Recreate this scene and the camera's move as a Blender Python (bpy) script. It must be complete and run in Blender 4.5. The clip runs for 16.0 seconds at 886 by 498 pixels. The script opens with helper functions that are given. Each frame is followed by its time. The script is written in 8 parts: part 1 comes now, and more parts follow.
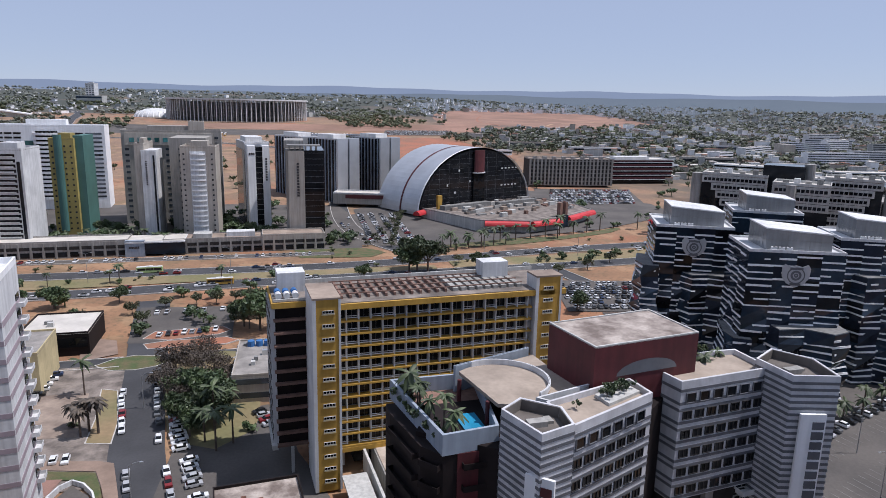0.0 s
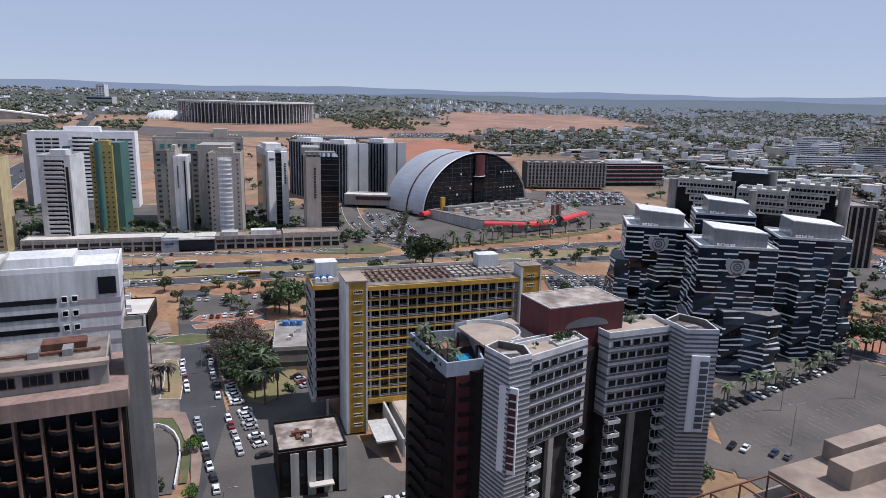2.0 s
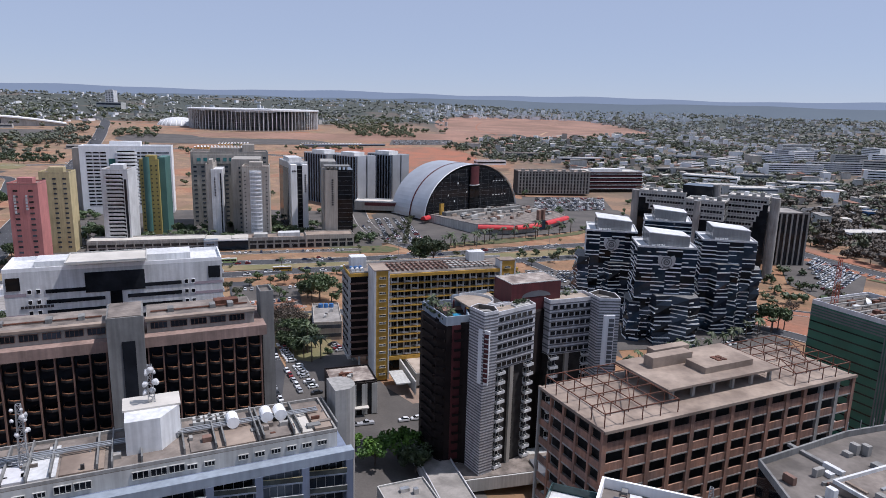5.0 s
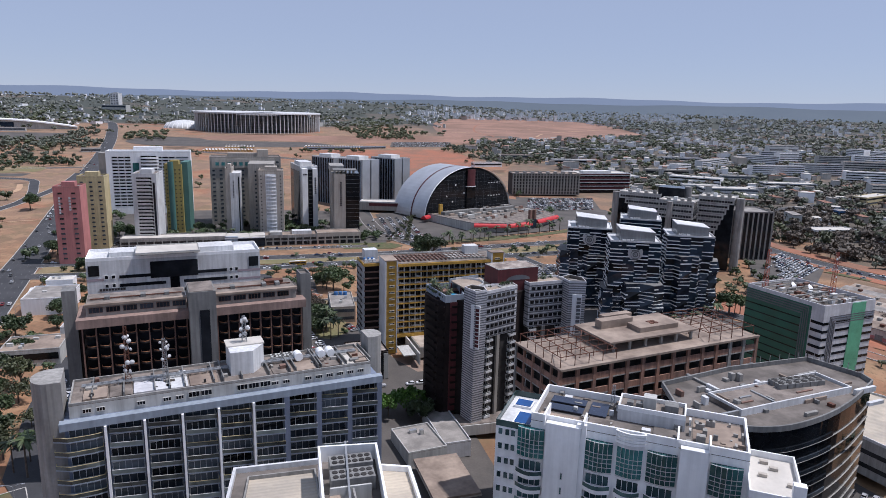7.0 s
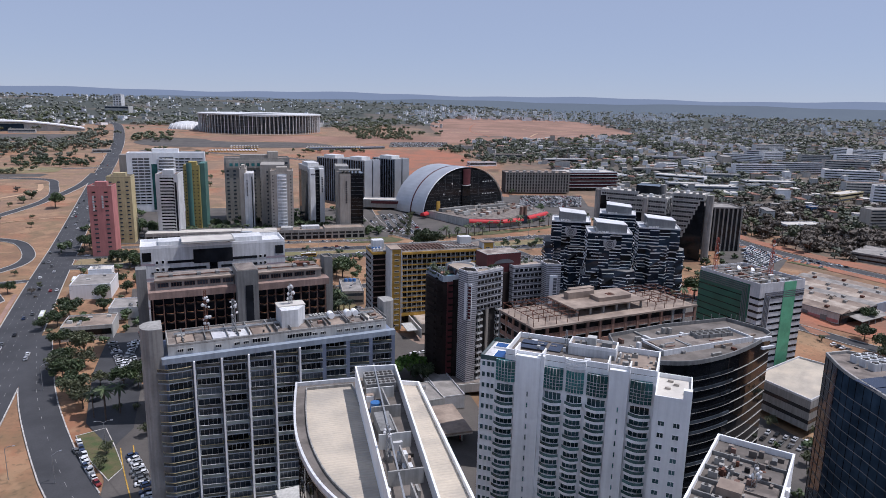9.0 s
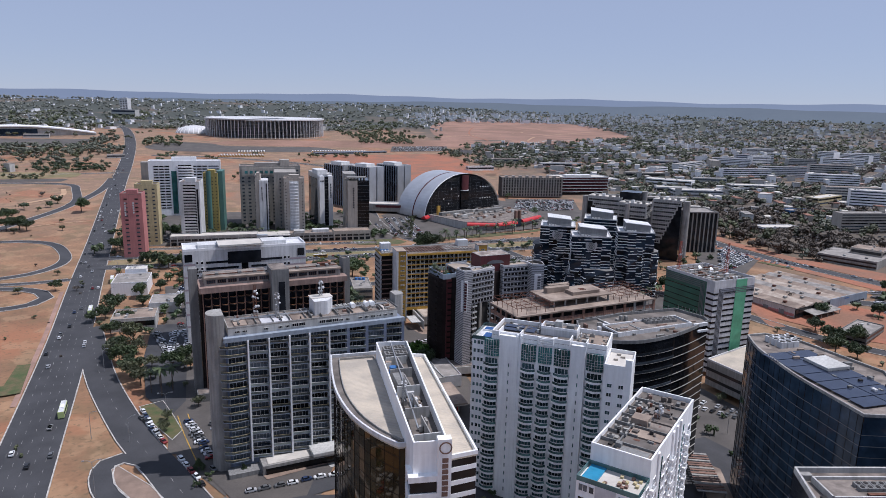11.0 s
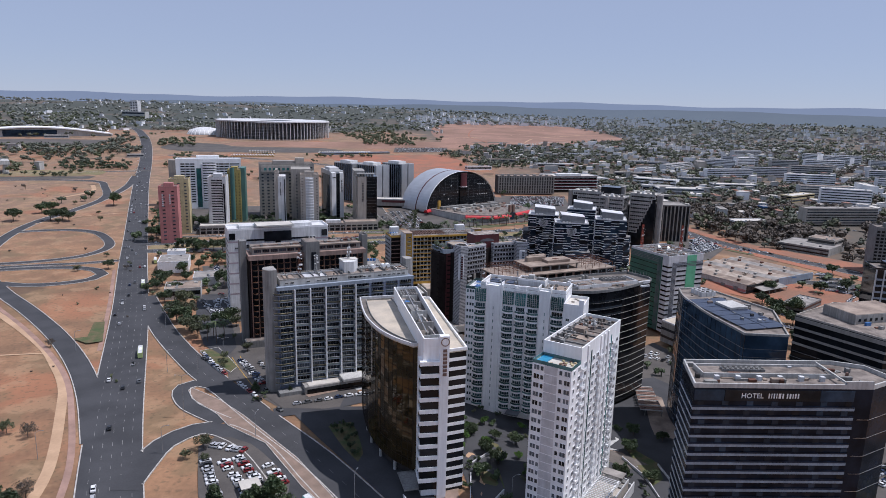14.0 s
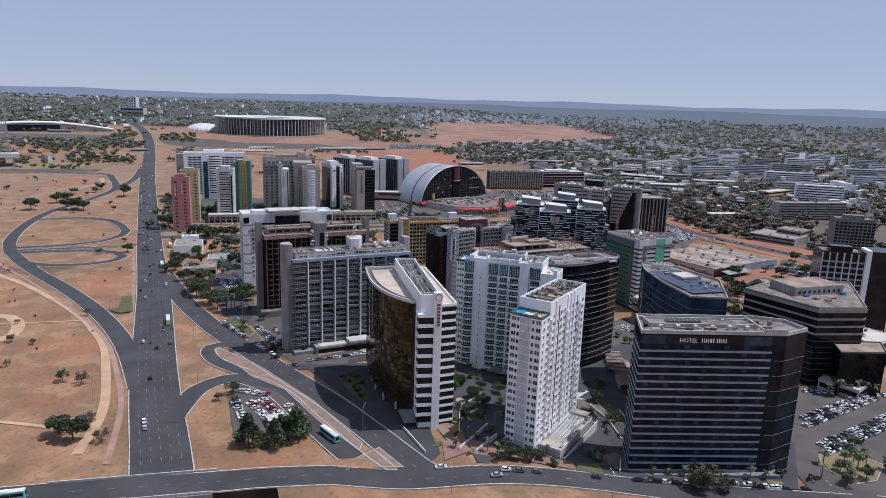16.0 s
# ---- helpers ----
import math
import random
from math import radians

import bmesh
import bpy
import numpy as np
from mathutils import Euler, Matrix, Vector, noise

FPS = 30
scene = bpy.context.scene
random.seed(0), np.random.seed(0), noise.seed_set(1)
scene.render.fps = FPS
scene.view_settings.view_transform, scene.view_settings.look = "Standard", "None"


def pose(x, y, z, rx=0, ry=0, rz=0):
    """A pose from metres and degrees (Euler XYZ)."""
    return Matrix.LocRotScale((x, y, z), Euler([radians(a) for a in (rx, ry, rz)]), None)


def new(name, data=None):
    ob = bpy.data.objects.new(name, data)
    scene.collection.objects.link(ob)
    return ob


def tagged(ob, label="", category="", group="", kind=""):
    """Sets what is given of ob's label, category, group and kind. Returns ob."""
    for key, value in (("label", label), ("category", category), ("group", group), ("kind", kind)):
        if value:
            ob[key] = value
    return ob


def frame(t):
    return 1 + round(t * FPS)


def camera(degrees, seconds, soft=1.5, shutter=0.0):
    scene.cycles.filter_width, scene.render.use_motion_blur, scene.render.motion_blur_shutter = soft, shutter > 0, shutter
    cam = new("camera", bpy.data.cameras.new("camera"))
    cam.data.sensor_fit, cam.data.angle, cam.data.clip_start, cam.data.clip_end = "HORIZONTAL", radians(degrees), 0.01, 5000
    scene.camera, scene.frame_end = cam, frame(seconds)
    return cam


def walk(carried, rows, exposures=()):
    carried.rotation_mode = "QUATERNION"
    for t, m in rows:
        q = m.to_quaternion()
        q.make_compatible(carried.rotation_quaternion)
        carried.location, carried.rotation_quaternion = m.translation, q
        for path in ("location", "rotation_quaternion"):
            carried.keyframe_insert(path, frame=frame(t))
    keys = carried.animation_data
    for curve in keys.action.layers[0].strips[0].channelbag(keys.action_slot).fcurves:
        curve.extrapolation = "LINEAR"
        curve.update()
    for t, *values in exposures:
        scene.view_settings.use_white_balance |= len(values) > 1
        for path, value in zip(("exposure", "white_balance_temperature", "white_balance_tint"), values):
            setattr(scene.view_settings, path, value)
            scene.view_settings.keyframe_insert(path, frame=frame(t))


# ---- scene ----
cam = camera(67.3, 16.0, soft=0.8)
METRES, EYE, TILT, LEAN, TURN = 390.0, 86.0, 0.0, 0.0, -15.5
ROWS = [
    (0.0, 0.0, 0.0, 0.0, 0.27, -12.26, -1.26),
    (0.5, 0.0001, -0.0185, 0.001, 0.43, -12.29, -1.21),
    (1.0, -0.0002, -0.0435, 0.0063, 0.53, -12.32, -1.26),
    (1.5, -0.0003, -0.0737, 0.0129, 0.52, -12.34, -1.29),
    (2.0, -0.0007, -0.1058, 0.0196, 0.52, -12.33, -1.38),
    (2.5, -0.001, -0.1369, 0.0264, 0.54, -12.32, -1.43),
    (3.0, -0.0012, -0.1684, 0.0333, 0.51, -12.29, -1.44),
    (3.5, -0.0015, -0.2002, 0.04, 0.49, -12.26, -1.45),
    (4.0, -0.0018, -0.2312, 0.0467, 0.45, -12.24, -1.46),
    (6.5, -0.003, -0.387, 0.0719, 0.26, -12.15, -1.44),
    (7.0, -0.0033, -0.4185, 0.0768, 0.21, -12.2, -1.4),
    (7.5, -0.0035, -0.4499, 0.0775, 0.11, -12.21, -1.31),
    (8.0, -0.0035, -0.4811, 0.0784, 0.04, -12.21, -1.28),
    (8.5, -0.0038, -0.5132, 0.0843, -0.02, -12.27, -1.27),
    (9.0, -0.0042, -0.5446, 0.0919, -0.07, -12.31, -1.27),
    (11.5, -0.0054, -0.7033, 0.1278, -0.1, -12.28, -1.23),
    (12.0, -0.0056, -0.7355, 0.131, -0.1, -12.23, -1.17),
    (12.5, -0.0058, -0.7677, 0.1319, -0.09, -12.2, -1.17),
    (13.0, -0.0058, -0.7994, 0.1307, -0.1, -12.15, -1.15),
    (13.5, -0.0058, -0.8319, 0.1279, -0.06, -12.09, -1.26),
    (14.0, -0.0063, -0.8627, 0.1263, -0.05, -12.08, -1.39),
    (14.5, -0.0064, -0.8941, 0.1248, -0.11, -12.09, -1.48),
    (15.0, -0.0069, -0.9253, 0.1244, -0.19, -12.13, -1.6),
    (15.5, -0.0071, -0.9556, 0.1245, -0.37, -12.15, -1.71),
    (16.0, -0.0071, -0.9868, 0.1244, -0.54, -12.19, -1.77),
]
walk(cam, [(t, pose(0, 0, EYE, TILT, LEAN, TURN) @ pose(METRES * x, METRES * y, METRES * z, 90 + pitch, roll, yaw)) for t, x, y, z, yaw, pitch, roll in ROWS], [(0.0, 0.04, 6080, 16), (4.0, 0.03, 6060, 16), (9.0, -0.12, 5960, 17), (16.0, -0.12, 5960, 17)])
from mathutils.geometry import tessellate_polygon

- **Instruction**
Only the lines from the start of the material through the line containing "ob = bpy.data.objects.new(name, data)" should be transcribed. Pictures stay out.

- **Result for this exercise**
Recreate this scene and the camera's move as a Blender Python (bpy) script. It must be complete and run in Blender 4.5. The clip runs for 16.0 seconds at 886 by 498 pixels. The script opens with helper functions that are given. Each frame is followed by its time. The script is written in 8 parts: part 1 comes now, and more parts follow.
0.0 s
2.0 s
5.0 s
7.0 s
9.0 s
11.0 s
14.0 s
16.0 s
# ---- helpers ----
import math
import random
from math import radians

import bmesh
import bpy
import numpy as np
from mathutils import Euler, Matrix, Vector, noise

FPS = 30
scene = bpy.context.scene
random.seed(0), np.random.seed(0), noise.seed_set(1)
scene.render.fps = FPS
scene.view_settings.view_transform, scene.view_settings.look = "Standard", "None"


def pose(x, y, z, rx=0, ry=0, rz=0):
    """A pose from metres and degrees (Euler XYZ)."""
    return Matrix.LocRotScale((x, y, z), Euler([radians(a) for a in (rx, ry, rz)]), None)


def new(name, data=None):
    ob = bpy.data.objects.new(name, data)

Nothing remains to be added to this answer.